= Ralph Graves (writer) =

American writer (1924–2013)

Ralph Augustus Graves (October 17, 1924 – June 10, 2013) was an American reporter, editor, and writer. He authored several novels and edited and contributed to famous periodicals such as Life magazine.

==Life==
Graves was born October 17, 1924, in Washington, D.C. to Elizabeth and Ralph Graves. His father was an editor of National Geographic magazine and The Washington Times.

His mother in 1937 married Francis Bowes Sayre Sr., the last United States High Commissioner to the Philippines and the family resided there in the U.S. Embassy during his term. Graves was a high school student at the time of their arrival.
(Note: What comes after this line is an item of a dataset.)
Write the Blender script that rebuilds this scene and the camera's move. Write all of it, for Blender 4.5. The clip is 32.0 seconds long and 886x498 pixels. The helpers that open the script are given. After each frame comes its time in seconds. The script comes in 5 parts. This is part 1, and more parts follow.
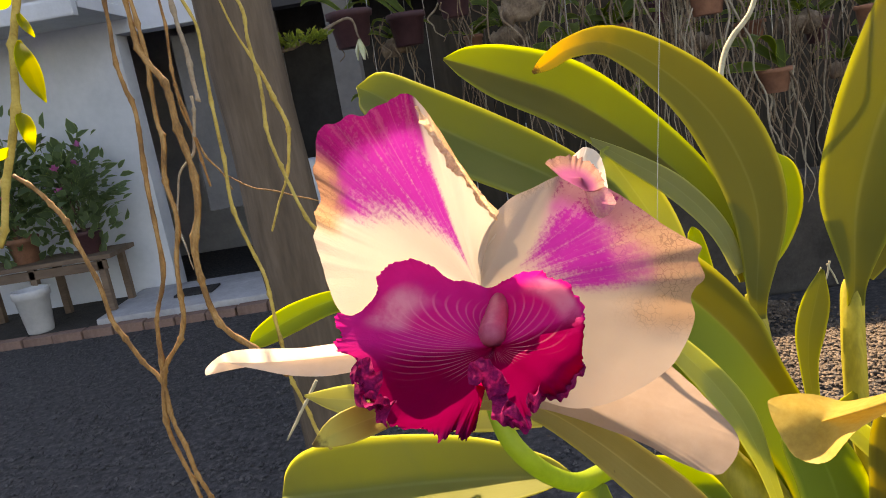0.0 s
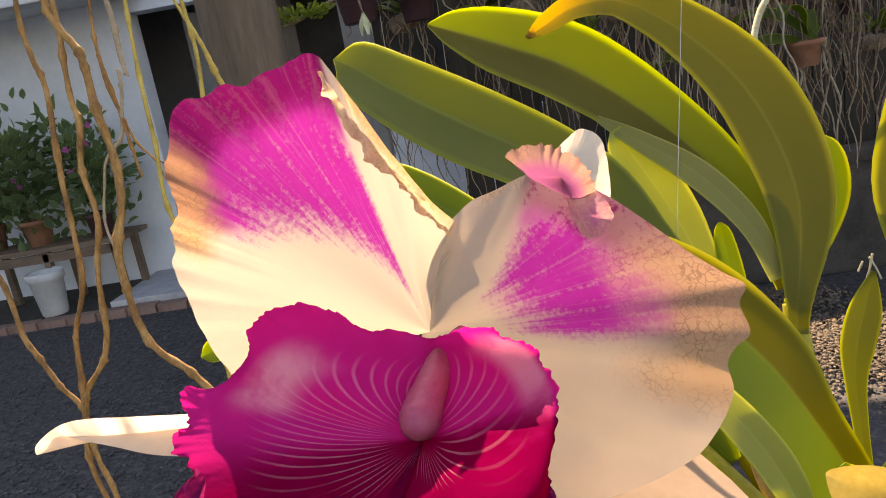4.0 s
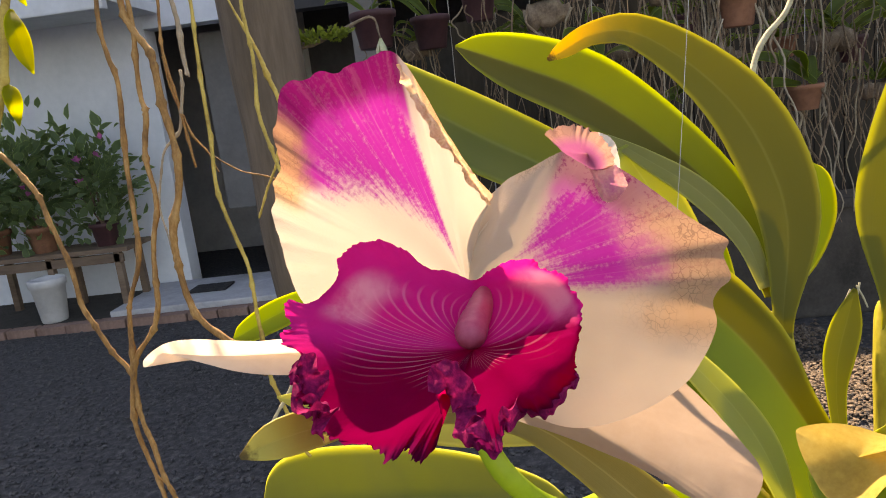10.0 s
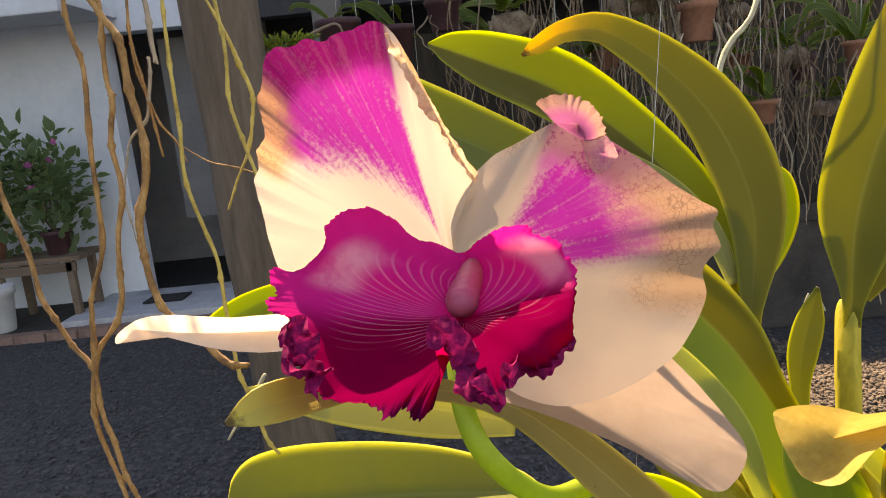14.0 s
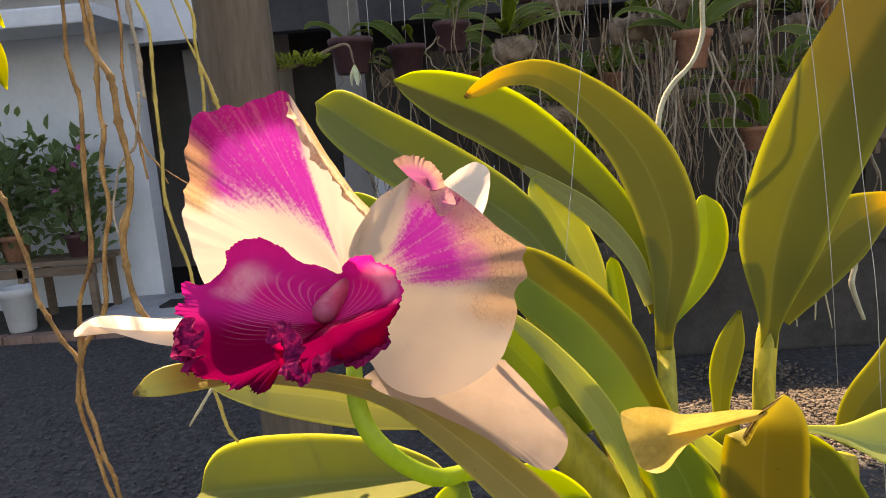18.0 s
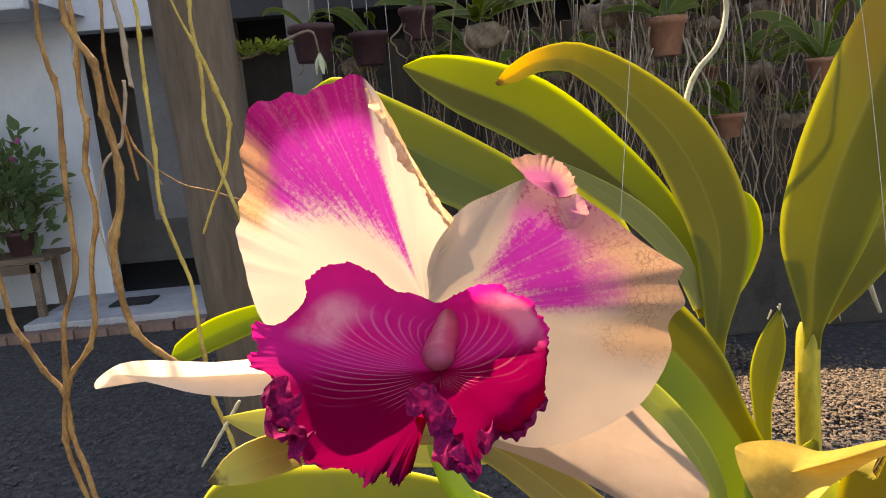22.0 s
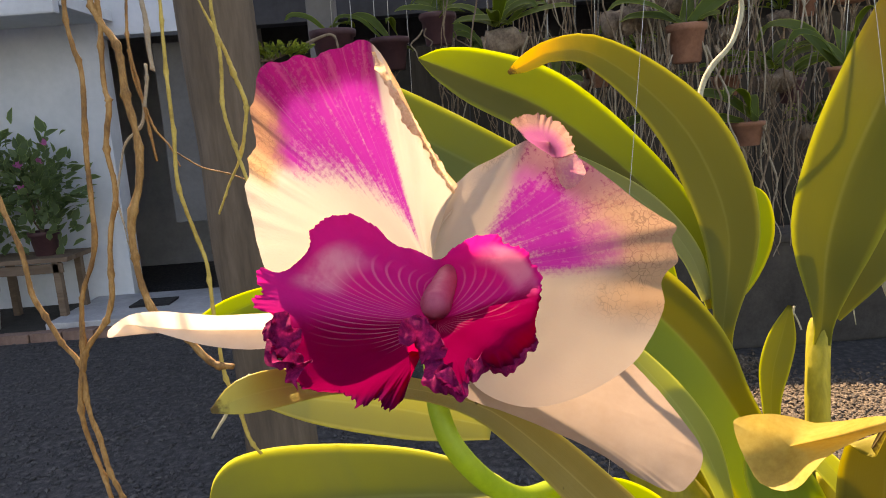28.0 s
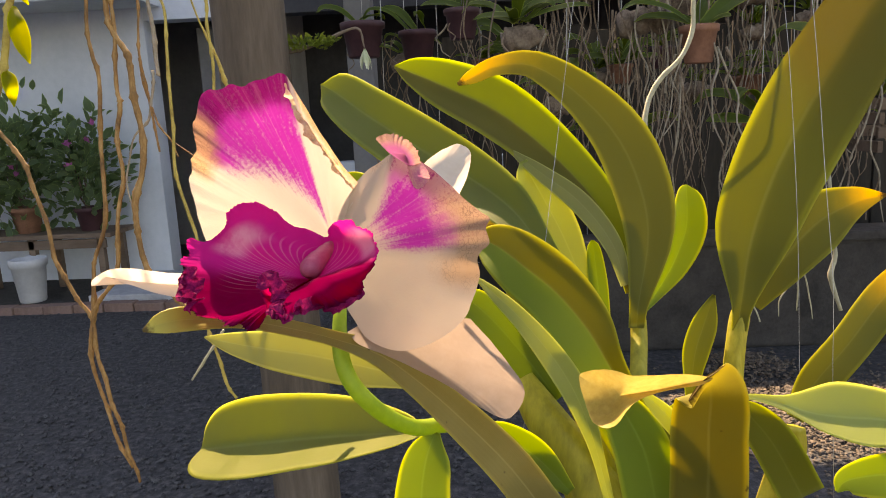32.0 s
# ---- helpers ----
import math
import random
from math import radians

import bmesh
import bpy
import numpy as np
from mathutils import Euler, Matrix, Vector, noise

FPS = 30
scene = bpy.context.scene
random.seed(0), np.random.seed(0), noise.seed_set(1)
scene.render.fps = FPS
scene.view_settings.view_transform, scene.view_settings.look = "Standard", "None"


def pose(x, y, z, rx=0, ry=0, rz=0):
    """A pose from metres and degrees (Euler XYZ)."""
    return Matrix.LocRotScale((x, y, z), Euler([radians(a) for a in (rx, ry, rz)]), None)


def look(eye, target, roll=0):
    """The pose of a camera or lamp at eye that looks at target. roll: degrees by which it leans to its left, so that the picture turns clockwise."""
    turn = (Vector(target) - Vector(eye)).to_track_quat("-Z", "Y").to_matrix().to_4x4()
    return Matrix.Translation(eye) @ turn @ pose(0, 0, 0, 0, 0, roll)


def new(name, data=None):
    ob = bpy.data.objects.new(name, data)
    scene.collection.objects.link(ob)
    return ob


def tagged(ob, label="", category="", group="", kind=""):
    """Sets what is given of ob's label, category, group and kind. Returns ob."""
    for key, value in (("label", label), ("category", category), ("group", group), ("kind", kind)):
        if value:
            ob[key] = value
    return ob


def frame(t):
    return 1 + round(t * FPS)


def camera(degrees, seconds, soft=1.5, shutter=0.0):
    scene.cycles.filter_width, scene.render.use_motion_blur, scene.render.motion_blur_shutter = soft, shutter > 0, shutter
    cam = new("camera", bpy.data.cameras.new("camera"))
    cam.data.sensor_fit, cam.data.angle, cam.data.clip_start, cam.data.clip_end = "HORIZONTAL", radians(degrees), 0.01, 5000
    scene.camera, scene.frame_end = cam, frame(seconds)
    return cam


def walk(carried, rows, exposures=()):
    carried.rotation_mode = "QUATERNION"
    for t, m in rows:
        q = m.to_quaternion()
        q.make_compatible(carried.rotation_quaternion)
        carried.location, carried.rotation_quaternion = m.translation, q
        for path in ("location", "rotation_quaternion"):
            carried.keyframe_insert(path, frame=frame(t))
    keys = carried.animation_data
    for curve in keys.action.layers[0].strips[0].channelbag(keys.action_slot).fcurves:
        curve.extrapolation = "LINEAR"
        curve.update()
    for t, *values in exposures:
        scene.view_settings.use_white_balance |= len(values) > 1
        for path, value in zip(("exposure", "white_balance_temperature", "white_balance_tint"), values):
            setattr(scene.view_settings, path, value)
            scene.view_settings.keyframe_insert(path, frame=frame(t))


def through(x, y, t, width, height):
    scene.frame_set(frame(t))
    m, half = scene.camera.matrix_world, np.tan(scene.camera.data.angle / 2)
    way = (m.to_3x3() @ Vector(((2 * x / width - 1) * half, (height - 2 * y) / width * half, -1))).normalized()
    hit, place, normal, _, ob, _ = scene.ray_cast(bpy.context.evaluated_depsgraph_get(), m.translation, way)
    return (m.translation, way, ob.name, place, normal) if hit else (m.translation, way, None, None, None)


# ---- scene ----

They were evacuated from the embassy on Christmas Eve 1941 to the headquarters of General Douglas MacArthur in Corregidor, living in underground bunkers until escaping to Australia by submarine early in 1942.

Graves served in the United States Army Air Forces during the World War II. His service began in 1943 and concluded in 1945. Graves attained the rank of sergeant before leaving the armed forces.

Graves attended Williams College and later, Harvard University where he was a member of the Phi Beta Kappa honor society. He earned his B.A. from Harvard, being graduated in 1948.

Graves married Patricia Monser in 1950. Graves' marriage to Monser produced two children before the couple divorced. Graves remarried to Eleanor Mackenzie in 1958 and they also had two children.

Graves lived in New York City and maintained a second home in Sarasota, Florida.

==Professional career==

Graves was employed as a writer and reporter at Life magazine from 1948 to 1958. He steadily rose through the ranks at Life magazine, serving as the articles editor, the assistant managing editor, and the managing editor before leaving the publication in 1972. Graves moved to Time, Inc. where he served as the senior staff editor and editorial director, among other positions. Graves was the final Managing Editor of Life Magazine when it issued the final Edition on December 29, 1972. His comments celebrated Life and reflected the sense of loss of a generation of American's at the loss of Life. Graves was a writer and held a chair on the Citizens' Crime Commission of New York.

==Literary works==

Graves' writing career began in 1949 with the publication of Thanks for the Ride. His second book, The Lost Eagles, was published in 1955. This is a historical novel in which a fictional Roman, Severus Varus, searches for the legionary emblems lost by his kinsman, Quinctilius Varus, at the Battle of the Teutoburg Forest.

After a long break from writing books during his time at Life magazine, Graves resumed his literary career with the publication of August People in 1985. This work was followed in 1989 by Share of Honor, an in-depth look into Graves' personal involvement with the Japanese occupation of the Philippines during World War II.

Graves' novel, Orion: The Story of a Rape. was a fictionalized account of the rape of his daughter that occurred in Manhattan in 1983.

==Selected bibliography==

- Thanks for the Ride (1949)
- The Lost Eagles (1955)
- August People (1985)
- Share of Honor (1989)
- Orion: The Story of a Rape: A Novel (1993)
- Tables of Content (1993) (co-written with Eleanor Graves)
- Martha's Vineyard: An Affectionate Memoir (1995) (co-written with Ray G. Ellis)
- Champagne Kisses, Cyanide Dreams (2001)

==Death==
Graves died of kidney failure on June 10, 2013, at his home in Manhattan.